***** Input rows
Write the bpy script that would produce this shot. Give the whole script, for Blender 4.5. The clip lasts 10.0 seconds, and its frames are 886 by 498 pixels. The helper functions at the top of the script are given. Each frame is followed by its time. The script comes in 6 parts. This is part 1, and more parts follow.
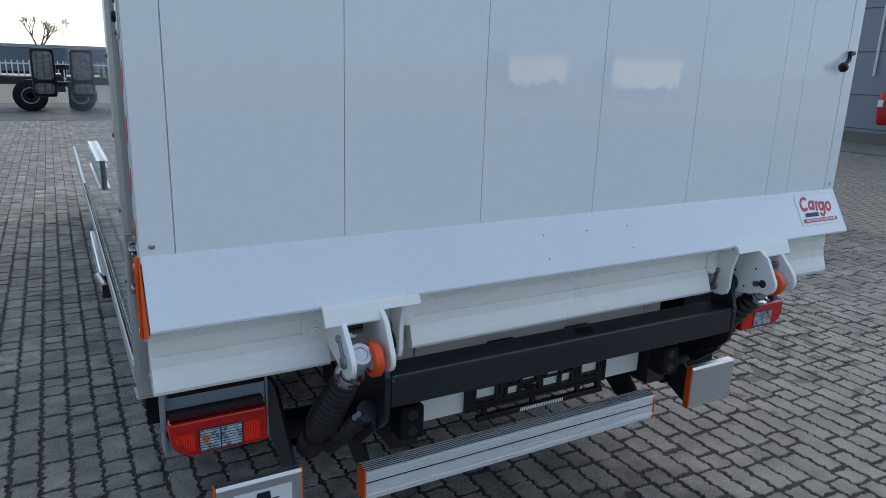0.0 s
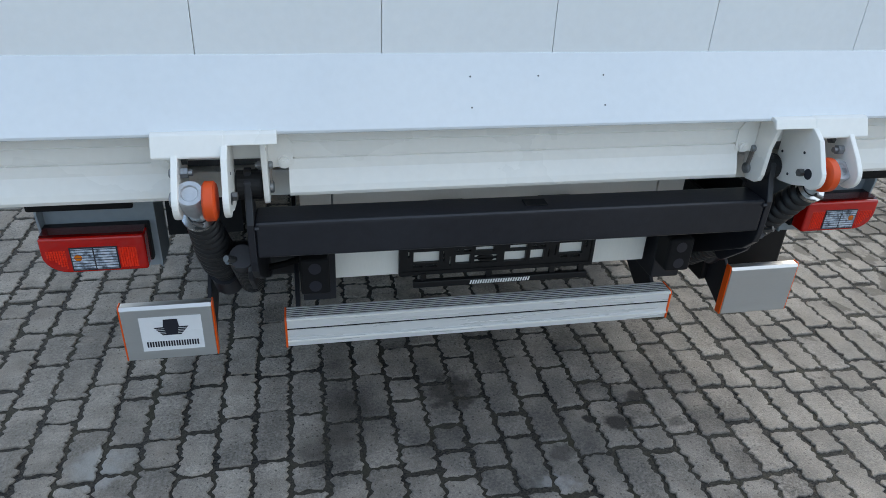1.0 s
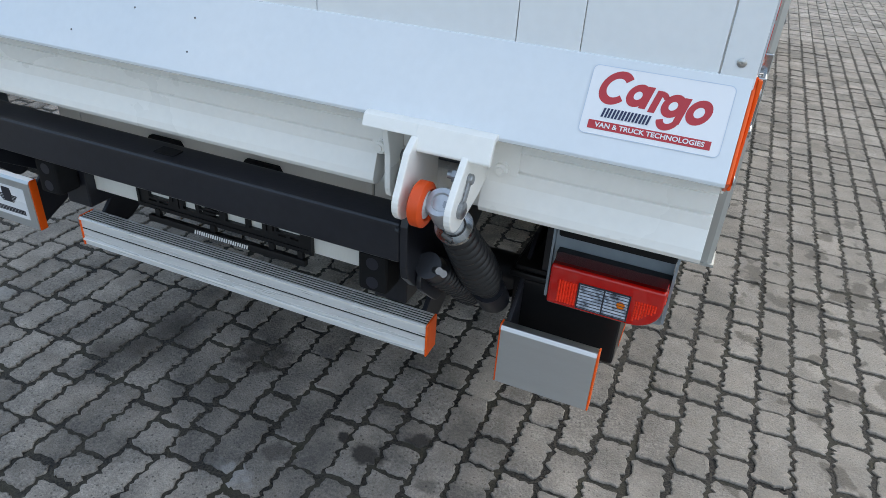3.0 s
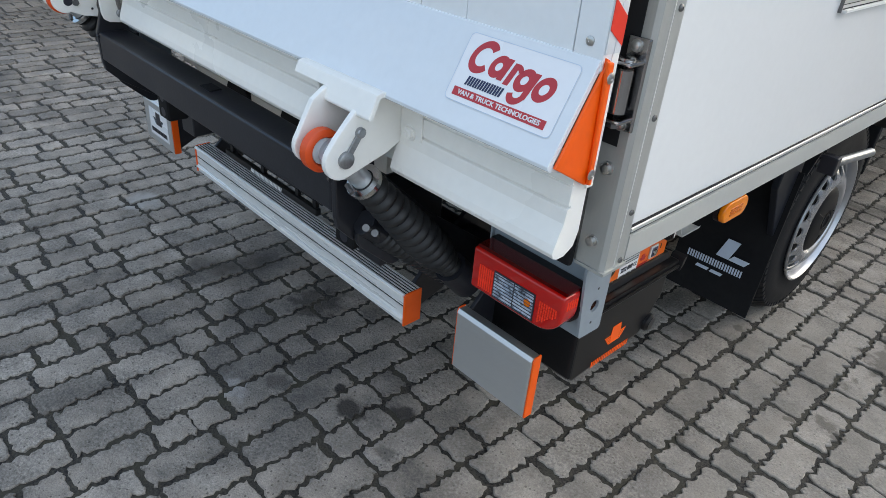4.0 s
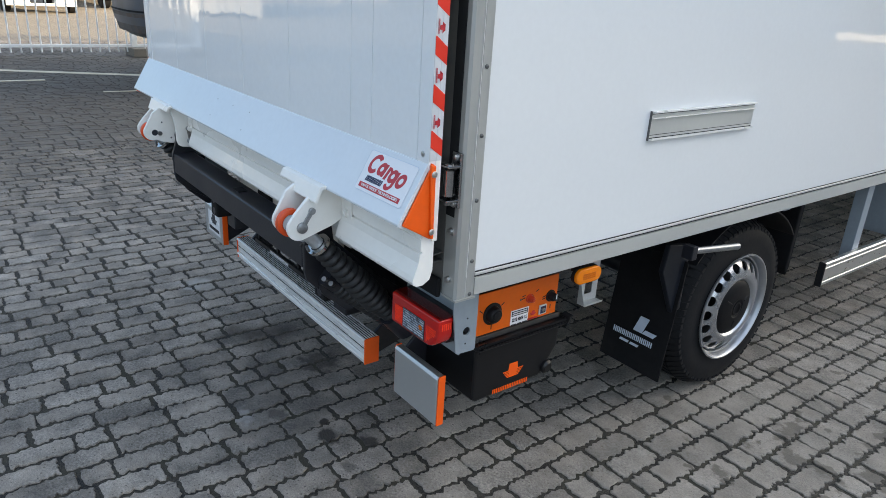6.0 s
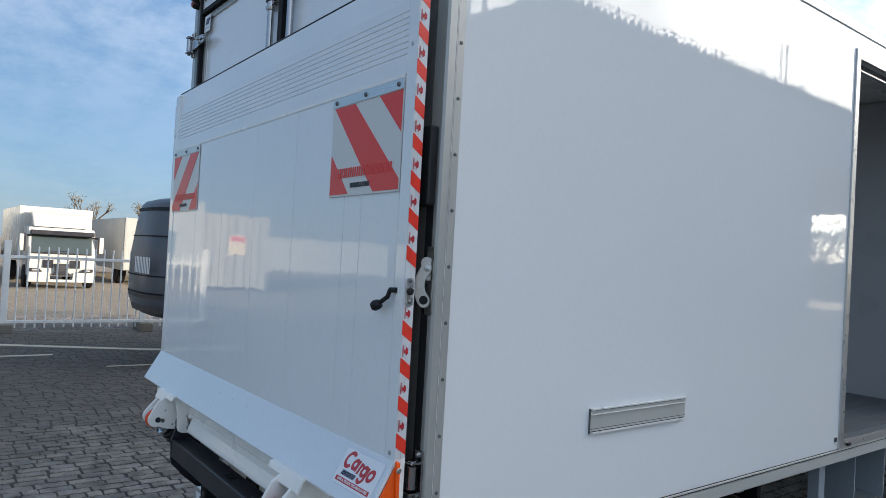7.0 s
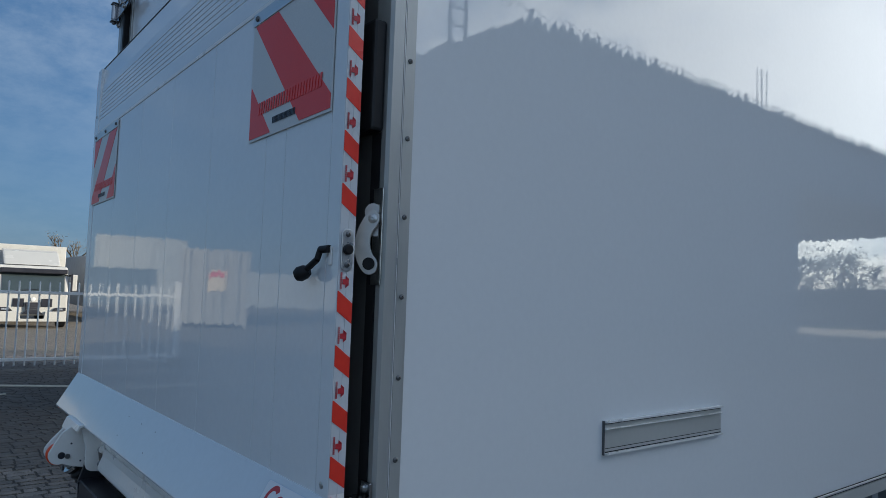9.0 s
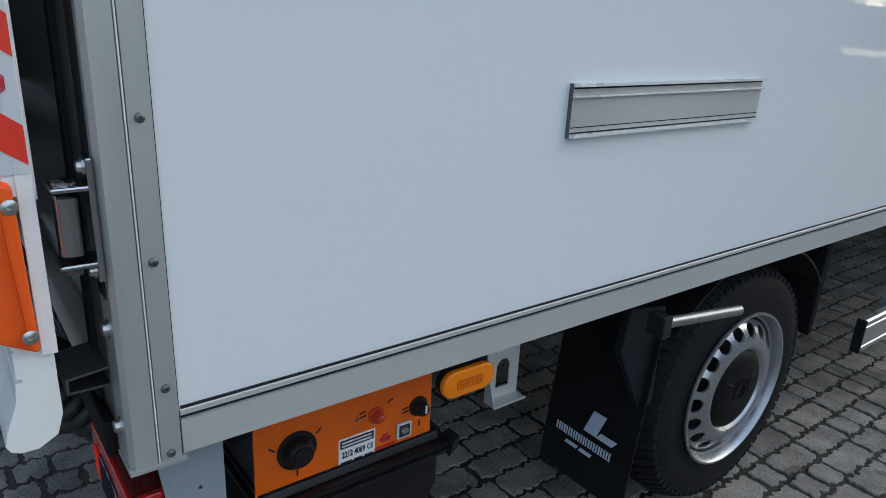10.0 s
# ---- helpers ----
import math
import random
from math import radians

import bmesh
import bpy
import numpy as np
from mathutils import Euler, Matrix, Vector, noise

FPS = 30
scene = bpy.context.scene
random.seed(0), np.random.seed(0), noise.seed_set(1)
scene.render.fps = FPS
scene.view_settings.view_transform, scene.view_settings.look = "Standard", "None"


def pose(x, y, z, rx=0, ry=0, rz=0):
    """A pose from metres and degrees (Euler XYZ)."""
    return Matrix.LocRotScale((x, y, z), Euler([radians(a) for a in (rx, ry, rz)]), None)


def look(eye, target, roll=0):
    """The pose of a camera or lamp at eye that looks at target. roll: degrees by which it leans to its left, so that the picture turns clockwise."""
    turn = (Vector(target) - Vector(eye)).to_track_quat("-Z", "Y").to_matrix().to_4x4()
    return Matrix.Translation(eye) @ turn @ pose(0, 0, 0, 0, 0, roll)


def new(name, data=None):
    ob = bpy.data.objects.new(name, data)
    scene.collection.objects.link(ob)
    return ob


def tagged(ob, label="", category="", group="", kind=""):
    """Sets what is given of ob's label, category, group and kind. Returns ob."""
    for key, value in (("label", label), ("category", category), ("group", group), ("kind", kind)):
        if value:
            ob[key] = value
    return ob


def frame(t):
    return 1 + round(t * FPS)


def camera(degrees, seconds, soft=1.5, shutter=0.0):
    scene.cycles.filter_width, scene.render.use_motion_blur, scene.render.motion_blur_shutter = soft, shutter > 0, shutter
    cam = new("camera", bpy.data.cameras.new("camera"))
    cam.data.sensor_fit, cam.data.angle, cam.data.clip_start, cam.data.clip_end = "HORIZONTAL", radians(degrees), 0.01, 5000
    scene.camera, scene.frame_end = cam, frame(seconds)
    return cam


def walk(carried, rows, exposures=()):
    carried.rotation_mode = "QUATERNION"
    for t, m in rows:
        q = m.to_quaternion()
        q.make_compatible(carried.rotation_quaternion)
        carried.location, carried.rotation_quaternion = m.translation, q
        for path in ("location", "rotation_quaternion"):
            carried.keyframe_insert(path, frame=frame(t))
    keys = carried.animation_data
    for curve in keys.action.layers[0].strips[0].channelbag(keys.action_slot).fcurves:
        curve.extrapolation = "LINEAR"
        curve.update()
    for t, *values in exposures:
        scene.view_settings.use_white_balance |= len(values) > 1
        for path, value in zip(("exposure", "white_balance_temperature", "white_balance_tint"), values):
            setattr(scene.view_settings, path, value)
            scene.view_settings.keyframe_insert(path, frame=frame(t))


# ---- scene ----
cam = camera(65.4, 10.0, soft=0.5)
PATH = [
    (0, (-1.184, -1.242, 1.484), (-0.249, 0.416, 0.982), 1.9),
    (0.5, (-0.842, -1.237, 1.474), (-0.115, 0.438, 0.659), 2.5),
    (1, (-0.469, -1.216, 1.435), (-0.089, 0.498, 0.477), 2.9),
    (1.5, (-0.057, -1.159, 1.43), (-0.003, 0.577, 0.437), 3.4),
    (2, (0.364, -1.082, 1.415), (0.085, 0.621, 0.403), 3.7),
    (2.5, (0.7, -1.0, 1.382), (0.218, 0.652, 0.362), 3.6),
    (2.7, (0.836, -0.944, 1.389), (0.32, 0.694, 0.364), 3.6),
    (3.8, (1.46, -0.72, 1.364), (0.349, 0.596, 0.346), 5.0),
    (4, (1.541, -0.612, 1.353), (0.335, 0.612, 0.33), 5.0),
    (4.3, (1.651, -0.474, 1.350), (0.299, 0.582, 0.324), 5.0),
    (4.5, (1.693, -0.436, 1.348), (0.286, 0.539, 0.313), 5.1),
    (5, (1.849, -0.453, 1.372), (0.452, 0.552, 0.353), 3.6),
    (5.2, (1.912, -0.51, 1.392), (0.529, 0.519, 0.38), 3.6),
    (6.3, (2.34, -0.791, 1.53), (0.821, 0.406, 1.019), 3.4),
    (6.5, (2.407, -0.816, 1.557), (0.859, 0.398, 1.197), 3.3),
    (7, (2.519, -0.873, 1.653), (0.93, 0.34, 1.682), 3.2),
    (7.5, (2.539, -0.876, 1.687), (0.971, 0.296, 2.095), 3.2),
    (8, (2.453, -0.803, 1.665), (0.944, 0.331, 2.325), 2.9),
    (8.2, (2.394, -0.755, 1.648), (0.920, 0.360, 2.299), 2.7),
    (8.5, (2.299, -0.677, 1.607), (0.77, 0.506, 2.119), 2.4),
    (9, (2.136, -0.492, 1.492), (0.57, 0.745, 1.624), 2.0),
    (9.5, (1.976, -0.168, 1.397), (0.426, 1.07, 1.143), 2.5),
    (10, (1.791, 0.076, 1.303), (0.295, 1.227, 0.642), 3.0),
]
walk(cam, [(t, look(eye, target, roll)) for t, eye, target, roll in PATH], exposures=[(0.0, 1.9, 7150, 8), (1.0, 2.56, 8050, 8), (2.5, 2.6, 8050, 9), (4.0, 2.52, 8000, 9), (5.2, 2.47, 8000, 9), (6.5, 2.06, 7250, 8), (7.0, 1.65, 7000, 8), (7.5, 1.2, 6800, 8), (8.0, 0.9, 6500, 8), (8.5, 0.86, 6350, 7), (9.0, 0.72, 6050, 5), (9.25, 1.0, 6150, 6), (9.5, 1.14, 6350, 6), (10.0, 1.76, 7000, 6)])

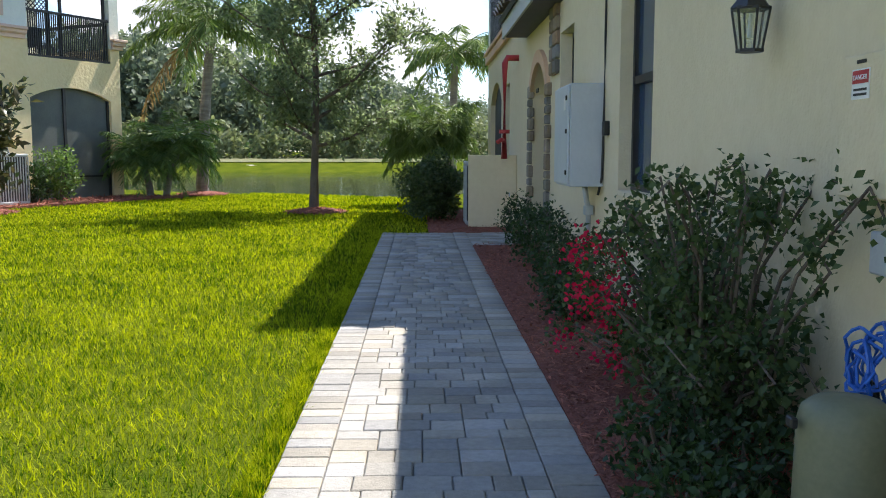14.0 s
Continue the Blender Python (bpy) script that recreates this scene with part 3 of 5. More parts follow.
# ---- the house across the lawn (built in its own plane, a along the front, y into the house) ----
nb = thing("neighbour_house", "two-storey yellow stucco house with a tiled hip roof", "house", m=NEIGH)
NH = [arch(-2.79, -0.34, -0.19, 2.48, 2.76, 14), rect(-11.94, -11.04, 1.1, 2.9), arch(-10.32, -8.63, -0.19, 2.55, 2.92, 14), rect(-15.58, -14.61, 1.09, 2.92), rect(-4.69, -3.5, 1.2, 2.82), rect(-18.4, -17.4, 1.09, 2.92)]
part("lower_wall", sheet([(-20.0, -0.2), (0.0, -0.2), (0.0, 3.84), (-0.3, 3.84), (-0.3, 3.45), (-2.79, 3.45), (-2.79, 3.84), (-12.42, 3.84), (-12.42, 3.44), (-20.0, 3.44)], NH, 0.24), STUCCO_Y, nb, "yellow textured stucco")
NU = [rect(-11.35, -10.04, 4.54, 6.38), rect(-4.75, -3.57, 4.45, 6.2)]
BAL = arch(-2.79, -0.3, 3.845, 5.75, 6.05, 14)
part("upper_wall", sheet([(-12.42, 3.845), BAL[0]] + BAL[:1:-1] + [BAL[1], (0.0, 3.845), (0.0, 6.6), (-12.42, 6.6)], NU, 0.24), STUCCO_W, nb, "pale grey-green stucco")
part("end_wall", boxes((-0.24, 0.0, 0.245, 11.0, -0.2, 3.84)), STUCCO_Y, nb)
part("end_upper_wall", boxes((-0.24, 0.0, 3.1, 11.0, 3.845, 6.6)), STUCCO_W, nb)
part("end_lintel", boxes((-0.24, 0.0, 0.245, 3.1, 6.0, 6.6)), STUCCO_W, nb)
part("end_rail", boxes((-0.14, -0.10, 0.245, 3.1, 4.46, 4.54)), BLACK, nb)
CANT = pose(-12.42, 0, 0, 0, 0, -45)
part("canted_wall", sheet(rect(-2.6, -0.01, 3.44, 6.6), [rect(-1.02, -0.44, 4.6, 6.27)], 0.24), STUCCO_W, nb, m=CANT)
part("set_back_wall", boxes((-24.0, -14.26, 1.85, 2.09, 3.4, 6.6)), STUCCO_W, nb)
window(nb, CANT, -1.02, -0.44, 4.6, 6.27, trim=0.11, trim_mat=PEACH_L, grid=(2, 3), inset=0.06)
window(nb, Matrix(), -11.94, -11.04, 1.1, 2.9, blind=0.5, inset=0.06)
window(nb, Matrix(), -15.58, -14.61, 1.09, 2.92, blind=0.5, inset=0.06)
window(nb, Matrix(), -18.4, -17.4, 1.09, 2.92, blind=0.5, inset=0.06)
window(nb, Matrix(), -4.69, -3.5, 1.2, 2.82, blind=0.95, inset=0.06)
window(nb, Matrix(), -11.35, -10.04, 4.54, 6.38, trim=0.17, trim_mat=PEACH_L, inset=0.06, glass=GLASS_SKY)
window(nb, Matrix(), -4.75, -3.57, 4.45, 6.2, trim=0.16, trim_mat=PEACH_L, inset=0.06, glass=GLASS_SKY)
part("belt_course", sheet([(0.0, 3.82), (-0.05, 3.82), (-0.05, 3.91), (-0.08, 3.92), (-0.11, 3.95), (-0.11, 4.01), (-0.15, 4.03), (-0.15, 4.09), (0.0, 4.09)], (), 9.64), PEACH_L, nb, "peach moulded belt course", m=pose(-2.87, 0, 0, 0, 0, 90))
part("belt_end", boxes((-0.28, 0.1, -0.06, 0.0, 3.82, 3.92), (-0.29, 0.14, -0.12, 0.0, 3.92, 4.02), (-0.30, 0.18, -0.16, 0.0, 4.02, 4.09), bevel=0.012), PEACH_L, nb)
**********
Of the lines in this material, state how many hold the string "script". Write no other words.

2